In closing Dr. Lampton stressed that a harmonious relationship with China would be in the US' best interests. "The American population feels insecurity regarding China but refuses to address internal issues. What's needed is for Americans to consume less and save more, and for our government to invest in better education and better health care and to quit blaming the Chinese for all of our problems." He explained that Americans feared China because it was so big, so rapidly changing and not entirely transparent. "The US has slipped but still has better soft power than China in most of the world, but it must be noted that in poorer countries the China model of government and development seems highly successful and attractive. China has accomplished a lot: it has been stable and achieved great economic growth. Our real challenge today is to build a new set of political institutions with China as a partner, not an enemy."
Books by David Lampton:
- The Three Faces of Chinese Power: Might, Money, and Minds (2008)
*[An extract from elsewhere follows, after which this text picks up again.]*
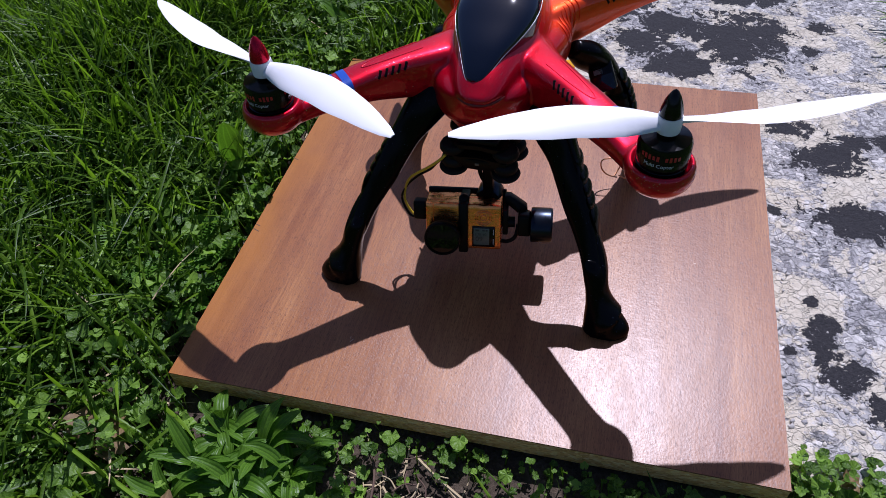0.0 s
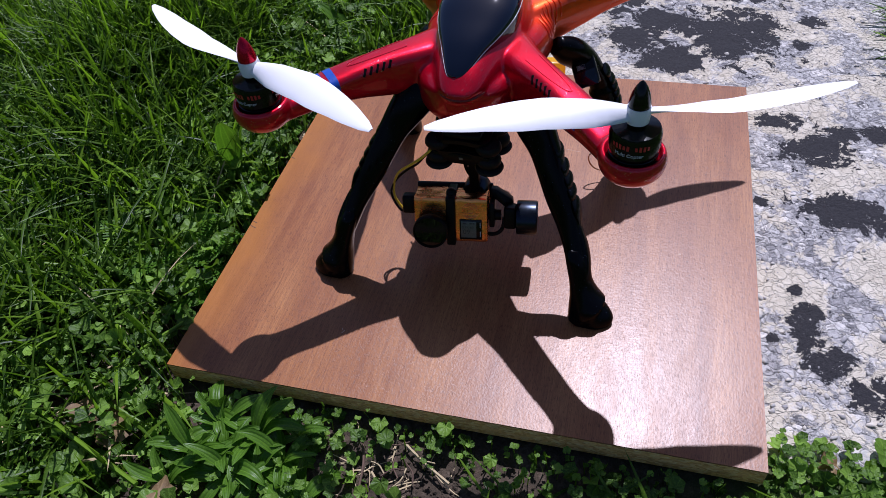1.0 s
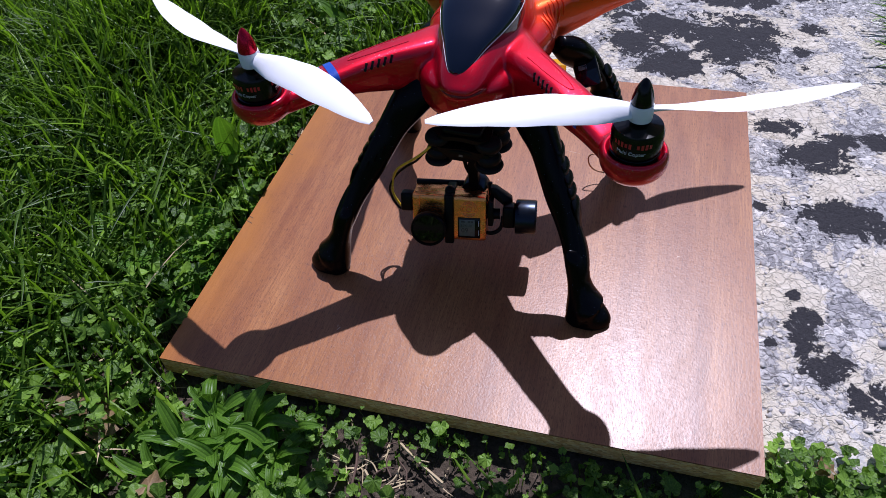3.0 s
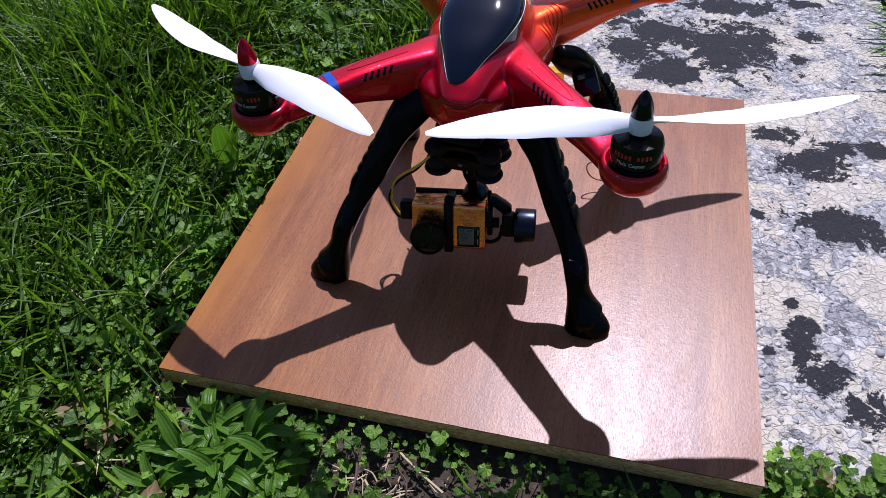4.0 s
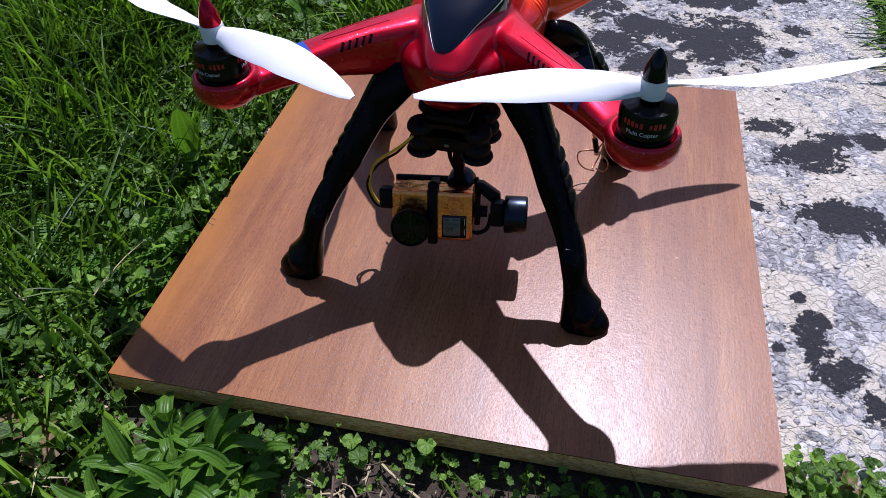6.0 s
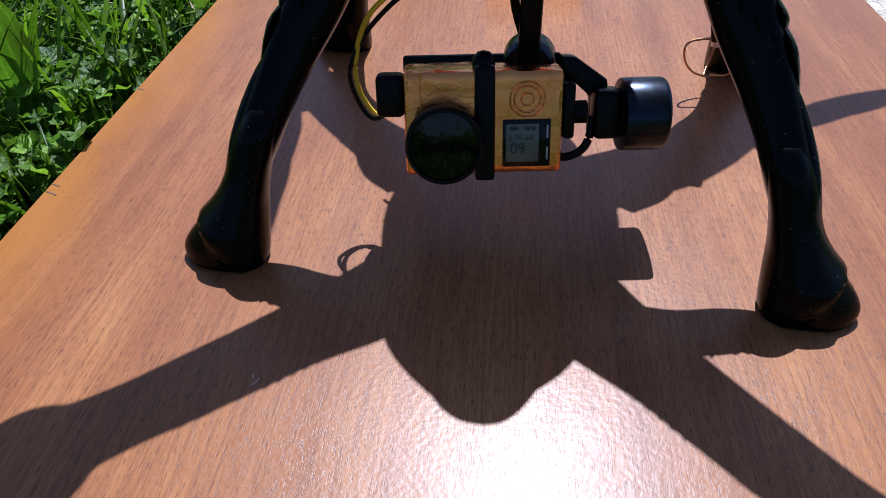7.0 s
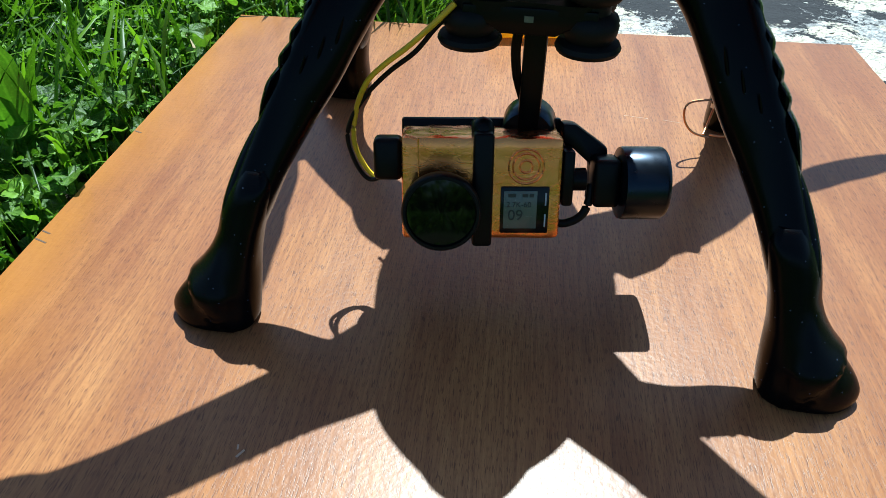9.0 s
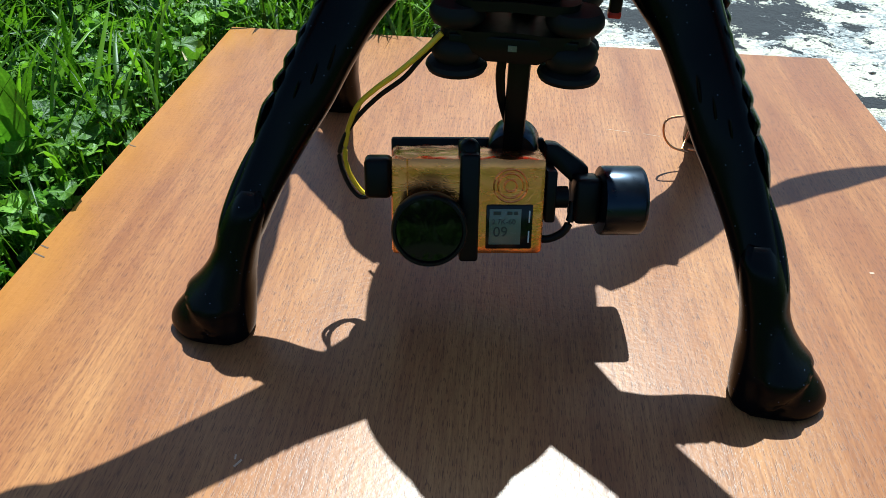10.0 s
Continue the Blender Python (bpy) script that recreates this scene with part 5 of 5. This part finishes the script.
def feathers(x, y, fronds, length, label):
    """A plant of finely cut leaves."""
    ob = thing("feathery_herb", label, "plant", spot(x, y, ground_height(x, y) + 0.03), group="feathery herbs")
    for n in range(fronds):
        one = Patch()
        a, lean, curl = 6.28 * n / fronds + rng.normal(0, 0.3), rng.uniform(0.5, 1.0), rng.uniform(0.5, 1.2)
        p, pitch = np.array([0.0, 0.0, 0.0]), lean
        steps = 14
        for s in range(steps):
            u = s / steps
            d = np.array([math.cos(a) * math.cos(pitch), math.sin(a) * math.cos(pitch), math.sin(pitch)])
            q = p + d * length / steps
            blade(one, *p, length / steps * 1.05, 0.014, a, pitch, 0, 0.2, 1, ([0, 1], [1, 1]))
            if u > 0.15:
                reach = 0.20 * math.sin(math.pi * min(1, u * 0.9 + 0.12)) * length / 0.55
                for sgn in (-1, 1):
                    blade(one, *q, reach, 0.022, a + sgn * 0.9, pitch * 0.5 + 0.2, 0.4, 0.2, 3)
                    for f in (0.35, 0.65):
                        w = q + reach * f * np.array([math.cos(a + sgn * 0.9), math.sin(a + sgn * 0.9), 0.1])
                        for s2 in (-1, 1):
                            blade(one, *w, reach * 0.5, 0.018, a + sgn * 0.9 + s2 * 0.8, 0.25, 0.3, 0.2, 2)
            p = q
            pitch -= curl / steps
        one.done("frond", FEATHER, ob)
    return ob


for x, y, n, length in ((-0.90, 1.15, 9, 0.6), (-0.48, 1.20, 9, 0.55), (-0.68, 1.35, 8, 0.55), (-0.48, 1.85, 6, 0.4), (-0.5, 2.2, 6, 0.38), (-0.44, 0.75, 6, 0.4), (-0.7, 2.1, 6, 0.5), (-0.5, 3.0, 6, 0.45), (-1.4, 1.9, 5, 0.5), (-0.5, 2.65, 6, 0.42)):
    feathers(x, y, n, length, "feathery finely cut green herb growing by the board")


def withered(x, y, z, size, heading):
    ob = thing("dead_leaf", "curled brown dead leaf lying in the grass", "leaf", spot(x, y, z, 8, 5, heading), group="dead leaves")
    one = Patch()
    rim = []
    for n in range(25):
        a = 0.2 + 5.9 * n / 24
        r = size * (0.62 + 0.42 * abs(math.sin(2.5 * a)) + 0.08 * math.sin(11 * a))
        rim.append(Vector((r * math.sin(a), -r * math.cos(a), 0.35 * size * math.sin(2 * a + heading) + 0.12 * size * math.sin(5 * a))))
    one.fan(Vector((0, 0, 0.05 * size)), rim)
    one.done("blade", WITHERED, ob)


for x, y, z, size, h in ((-0.42, -0.52, 0.02, 0.13, 30), (-0.15, -0.62, -0.02, 0.14, 120), (-0.22, -0.42, -0.05, 0.1, 200), (0.45, -0.95, -0.08, 0.1, 80), (-2.6, 1.6, -0.05, 0.13, 10), (-0.7, 2.6, -0.05, 0.1, 60), (4.95, 0.22, -0.12, 0.08, 40)):
    withered(x, y, z, size, h)


def stalk(name, label, pts, r, mat, category):
    p = Vector(pts[0])
    ob = thing(name, label, category, spot(*p))
    part("stem", tube(curve([Vector(q) - p for q in pts], 5), r, 6), mat, ob)


stalk("dry_twig", "pale dry stalk lying on bare soil", [(2.02, -0.18, -0.20), (2.2, -0.30, -0.2), (2.42, -0.42, -0.21)], 0.012, STRAW, "twig")
stalk("dry_twig", "pale dry stalk lying on bare soil", [(1.85, -0.45, -0.2), (1.95, -0.55, -0.2), (2.1, -0.66, -0.2)], 0.010, STRAW, "twig")
stalk("dry_twig", "thin brown twig lying among leaves", [(1.72, -0.25, -0.2), (1.78, -0.42, -0.18), (1.80, -0.6, -0.2)], 0.009, BARK, "twig")
stalk("long_grass_blade", "long green grass blade leaning on the board corner", [(-0.62, -0.45, -0.1), (-0.33, -0.05, 0.03), (-0.06, 0.40, 0.02)], 0.016, GRASS, "grass")
stalk("long_grass_blade", "long pale green grass blade lying over leaves", [(-1.05, -0.50, 0.06), (-0.3, -0.78, 0.10), (0.35, -1.0, 0.08)], 0.02, GRASS, "grass")
for turn in range(7):
    sx, sy = 1.9 + 0.045 * turn, -0.22 - 0.37 * ((turn * 0.618) % 1)
    stalk("dry_twig", "short dry stalk lying on bare soil", [(sx, sy, -0.19), (sx + 0.08 * math.cos(turn * 2.4), sy + 0.08 * math.sin(turn * 2.4), -0.18), (sx + 0.17 * math.cos(turn * 2.4 + 0.3), sy + 0.17 * math.sin(turn * 2.4 + 0.3), -0.19)], 0.006, STRAW if turn % 2 else BARK, "twig")
corner = Patch()
for x, y, size in [(5.32, 0.36, 0.14), (5.05, 0.1, 0.08), (4.78, 0.30, 0.07), (4.72, 0.12, 0.08)] + [(rng.uniform(4.58, 5.6), rng.uniform(-0.3, 0.42), rng.uniform(0.028, 0.06)) for _ in range(150)]:
    round_leaf(corner, x, y, rng.uniform(-0.2, -0.02) if y < 0.3 else -0.12, size, rng.normal(0.2, 0.3), rng.uniform(0, 6.28), 6)
tagged(corner.done("corner_herbs", CLOVER), "small lobed green leaves at the corner of the concrete", "herb", kind="stuff")
crumbs = bmesh.new()
for _ in range(260):
    x, y = 2.2 + rng.normal(0, 0.3), -0.45 + rng.normal(0, 0.18)
    one = bmesh.new()
    bmesh.ops.create_icosphere(one, subdivisions=1, radius=rng.uniform(0.008, 0.028))
    one.transform(spot(x, y, ground_height(x, y) + 0.004, *rng.uniform(0, 360, 3)) @ Matrix.Diagonal((1, rng.uniform(0.6, 1), rng.uniform(0.5, 0.9), 1)))
    crumbs = merge(crumbs, one)
soil_bits = part("soil_crumbs", crumbs, SOIL, None, "loose dark crumbs of soil", smooth=False)
tagged(soil_bits, category="soil", kind="stuff")

# Hedge far round the lawn, seen mirrored in glass and lacquer only.
hedge = Patch()
for _ in range(9000):
    a = rng.uniform(0, 6.28)
    r = 85 + rng.normal(0, 5)
    z = rng.uniform(0, 1) ** 0.8 * (10 + 4 * noise.noise((math.cos(a) * 4, math.sin(a) * 4, 0)))
    blade(hedge, r * math.cos(a), r * math.sin(a), z, rng.uniform(2.0, 4.5), rng.uniform(1.2, 2.6), rng.uniform(0, 6.28), rng.normal(0, 0.8), rng.uniform(0, 1), 0.2, 2, LANCE)
bank = [(r * math.cos(a), r * math.sin(a), z) for r, z in ((92, -1), (90, 5), (94, 9)) for a in np.linspace(0, 2 * math.pi, 73)[:-1]]
bank = [(x, y, z + (4 * noise.noise((x * 0.05, y * 0.05, z)) if z > 0 else 0)) for x, y, z in bank]
base = len(hedge.v)
hedge.v += bank
hedge.uv += [(0.5, 0.5)] * len(bank)
hedge.f += [(base + k * 72 + n, base + k * 72 + (n + 1) % 72, base + (k + 1) * 72 + (n + 1) % 72, base + (k + 1) * 72 + n) for k in range(2) for n in range(72)]
tagged(hedge.done("hedge", GRASS), "dense green hedge round the lawn", "hedge", kind="stuff")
- Same Bed, Different Dreams: Managing U.S.-China Relations, 1989-2000 (2001)
- The Making of Chinese Foreign and Security Policy in the Era of Reform, editor (2001);
- Paths to Power: Elite Mobility in Contemporary China (1986; reprinted in 1989);
- A Relationship Restored, co-author (1986);
- The Politics of Medicine in China (1977);
- United States and China Relations at a Crossroads, co-editor (1993);
- Bureaucracy, Politics and Decision-Making in Post-Mao China, co-editor (1992);
- China Global Presence, co-editor (1988);
- Policy Implementation in Post-Mao China, editor (1987)
- The Politics of Medicine in China, Health, Conflict and the Chinese Political System (1977).